_EXERCISE DETAILS:_ Quote each line of the material verbatim, without the pictures.

_DATA SECTION:_

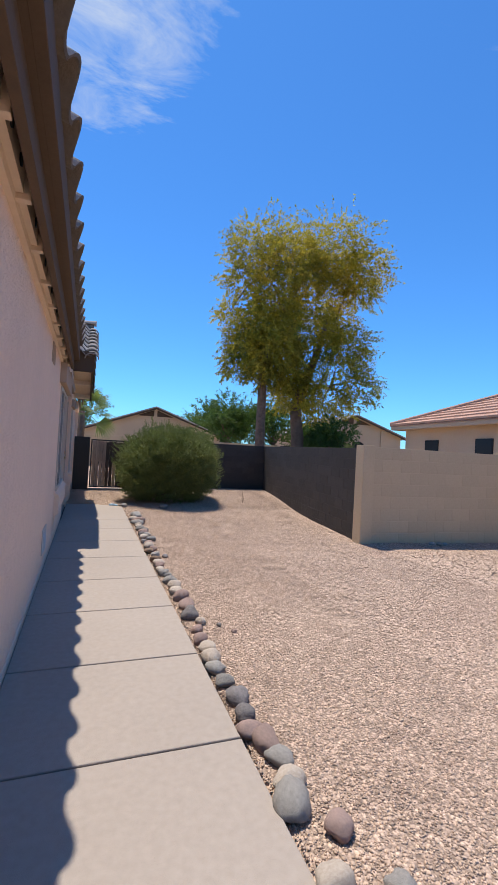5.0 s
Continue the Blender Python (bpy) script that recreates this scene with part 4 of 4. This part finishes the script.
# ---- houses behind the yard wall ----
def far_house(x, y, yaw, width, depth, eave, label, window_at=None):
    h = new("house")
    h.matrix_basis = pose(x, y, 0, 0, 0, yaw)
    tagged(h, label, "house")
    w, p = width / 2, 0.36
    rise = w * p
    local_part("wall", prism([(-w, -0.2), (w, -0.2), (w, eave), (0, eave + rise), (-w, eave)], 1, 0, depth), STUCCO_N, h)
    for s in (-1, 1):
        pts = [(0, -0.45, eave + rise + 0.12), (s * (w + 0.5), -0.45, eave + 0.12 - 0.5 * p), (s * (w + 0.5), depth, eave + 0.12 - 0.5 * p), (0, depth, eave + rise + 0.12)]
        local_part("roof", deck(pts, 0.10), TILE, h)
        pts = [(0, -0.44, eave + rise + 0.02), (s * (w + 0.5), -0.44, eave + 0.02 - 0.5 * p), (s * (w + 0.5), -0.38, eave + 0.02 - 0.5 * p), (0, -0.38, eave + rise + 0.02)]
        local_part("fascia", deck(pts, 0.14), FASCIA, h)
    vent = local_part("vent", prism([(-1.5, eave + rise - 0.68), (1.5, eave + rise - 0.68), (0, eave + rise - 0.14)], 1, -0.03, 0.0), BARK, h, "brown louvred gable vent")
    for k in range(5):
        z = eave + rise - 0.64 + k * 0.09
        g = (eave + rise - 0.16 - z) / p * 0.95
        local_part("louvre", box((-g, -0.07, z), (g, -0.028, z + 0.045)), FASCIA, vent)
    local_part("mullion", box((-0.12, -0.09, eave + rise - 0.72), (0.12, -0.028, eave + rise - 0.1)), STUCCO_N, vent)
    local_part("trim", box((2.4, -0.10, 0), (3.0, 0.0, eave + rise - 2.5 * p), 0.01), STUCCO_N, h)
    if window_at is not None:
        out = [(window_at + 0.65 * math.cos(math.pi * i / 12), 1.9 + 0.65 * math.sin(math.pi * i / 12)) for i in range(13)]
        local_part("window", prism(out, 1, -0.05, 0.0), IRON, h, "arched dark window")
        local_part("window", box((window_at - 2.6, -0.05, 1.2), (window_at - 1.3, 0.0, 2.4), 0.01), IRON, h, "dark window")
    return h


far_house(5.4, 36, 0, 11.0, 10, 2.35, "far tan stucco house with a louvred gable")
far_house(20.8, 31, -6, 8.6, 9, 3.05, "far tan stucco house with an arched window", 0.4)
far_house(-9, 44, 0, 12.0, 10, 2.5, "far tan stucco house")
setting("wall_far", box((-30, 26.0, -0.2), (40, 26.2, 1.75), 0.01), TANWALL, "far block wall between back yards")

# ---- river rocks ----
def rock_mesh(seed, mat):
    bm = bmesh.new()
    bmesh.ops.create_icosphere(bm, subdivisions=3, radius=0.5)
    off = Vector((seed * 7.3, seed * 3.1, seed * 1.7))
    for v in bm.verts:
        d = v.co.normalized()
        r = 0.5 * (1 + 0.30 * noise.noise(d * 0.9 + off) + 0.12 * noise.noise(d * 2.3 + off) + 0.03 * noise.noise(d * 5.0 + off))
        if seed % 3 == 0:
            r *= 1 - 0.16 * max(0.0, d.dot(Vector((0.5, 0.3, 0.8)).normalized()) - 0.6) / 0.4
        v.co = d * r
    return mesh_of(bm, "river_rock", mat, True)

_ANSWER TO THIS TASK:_
5.0 s
Continue the Blender Python (bpy) script that recreates this scene with part 4 of 4. This part finishes the script.
# ---- houses behind the yard wall ----
def far_house(x, y, yaw, width, depth, eave, label, window_at=None):
    h = new("house")
    h.matrix_basis = pose(x, y, 0, 0, 0, yaw)
    tagged(h, label, "house")
    w, p = width / 2, 0.36
    rise = w * p
    local_part("wall", prism([(-w, -0.2), (w, -0.2), (w, eave), (0, eave + rise), (-w, eave)], 1, 0, depth), STUCCO_N, h)
    for s in (-1, 1):
        pts = [(0, -0.45, eave + rise + 0.12), (s * (w + 0.5), -0.45, eave + 0.12 - 0.5 * p), (s * (w + 0.5), depth, eave + 0.12 - 0.5 * p), (0, depth, eave + rise + 0.12)]
        local_part("roof", deck(pts, 0.10), TILE, h)
        pts = [(0, -0.44, eave + rise + 0.02), (s * (w + 0.5), -0.44, eave + 0.02 - 0.5 * p), (s * (w + 0.5), -0.38, eave + 0.02 - 0.5 * p), (0, -0.38, eave + rise + 0.02)]
        local_part("fascia", deck(pts, 0.14), FASCIA, h)
    vent = local_part("vent", prism([(-1.5, eave + rise - 0.68), (1.5, eave + rise - 0.68), (0, eave + rise - 0.14)], 1, -0.03, 0.0), BARK, h, "brown louvred gable vent")
    for k in range(5):
        z = eave + rise - 0.64 + k * 0.09
        g = (eave + rise - 0.16 - z) / p * 0.95
        local_part("louvre", box((-g, -0.07, z), (g, -0.028, z + 0.045)), FASCIA, vent)
    local_part("mullion", box((-0.12, -0.09, eave + rise - 0.72), (0.12, -0.028, eave + rise - 0.1)), STUCCO_N, vent)
    local_part("trim", box((2.4, -0.10, 0), (3.0, 0.0, eave + rise - 2.5 * p), 0.01), STUCCO_N, h)
    if window_at is not None:
        out = [(window_at + 0.65 * math.cos(math.pi * i / 12), 1.9 + 0.65 * math.sin(math.pi * i / 12)) for i in range(13)]
        local_part("window", prism(out, 1, -0.05, 0.0), IRON, h, "arched dark window")
        local_part("window", box((window_at - 2.6, -0.05, 1.2), (window_at - 1.3, 0.0, 2.4), 0.01), IRON, h, "dark window")
    return h


far_house(5.4, 36, 0, 11.0, 10, 2.35, "far tan stucco house with a louvred gable")
far_house(20.8, 31, -6, 8.6, 9, 3.05, "far tan stucco house with an arched window", 0.4)
far_house(-9, 44, 0, 12.0, 10, 2.5, "far tan stucco house")
setting("wall_far", box((-30, 26.0, -0.2), (40, 26.2, 1.75), 0.01), TANWALL, "far block wall between back yards")

# ---- river rocks ----
def rock_mesh(seed, mat):
    bm = bmesh.new()
    bmesh.ops.create_icosphere(bm, subdivisions=3, radius=0.5)
    off = Vector((seed * 7.3, seed * 3.1, seed * 1.7))
    for v in bm.verts:
        d = v.co.normalized()
        r = 0.5 * (1 + 0.30 * noise.noise(d * 0.9 + off) + 0.12 * noise.noise(d * 2.3 + off) + 0.03 * noise.noise(d * 5.0 + off))
        if seed % 3 == 0:
            r *= 1 - 0.16 * max(0.0, d.dot(Vector((0.5, 0.3, 0.8)).normalized()) - 0.6) / 0.4
        v.co = d * r
    return mesh_of(bm, "river_rock", mat, True)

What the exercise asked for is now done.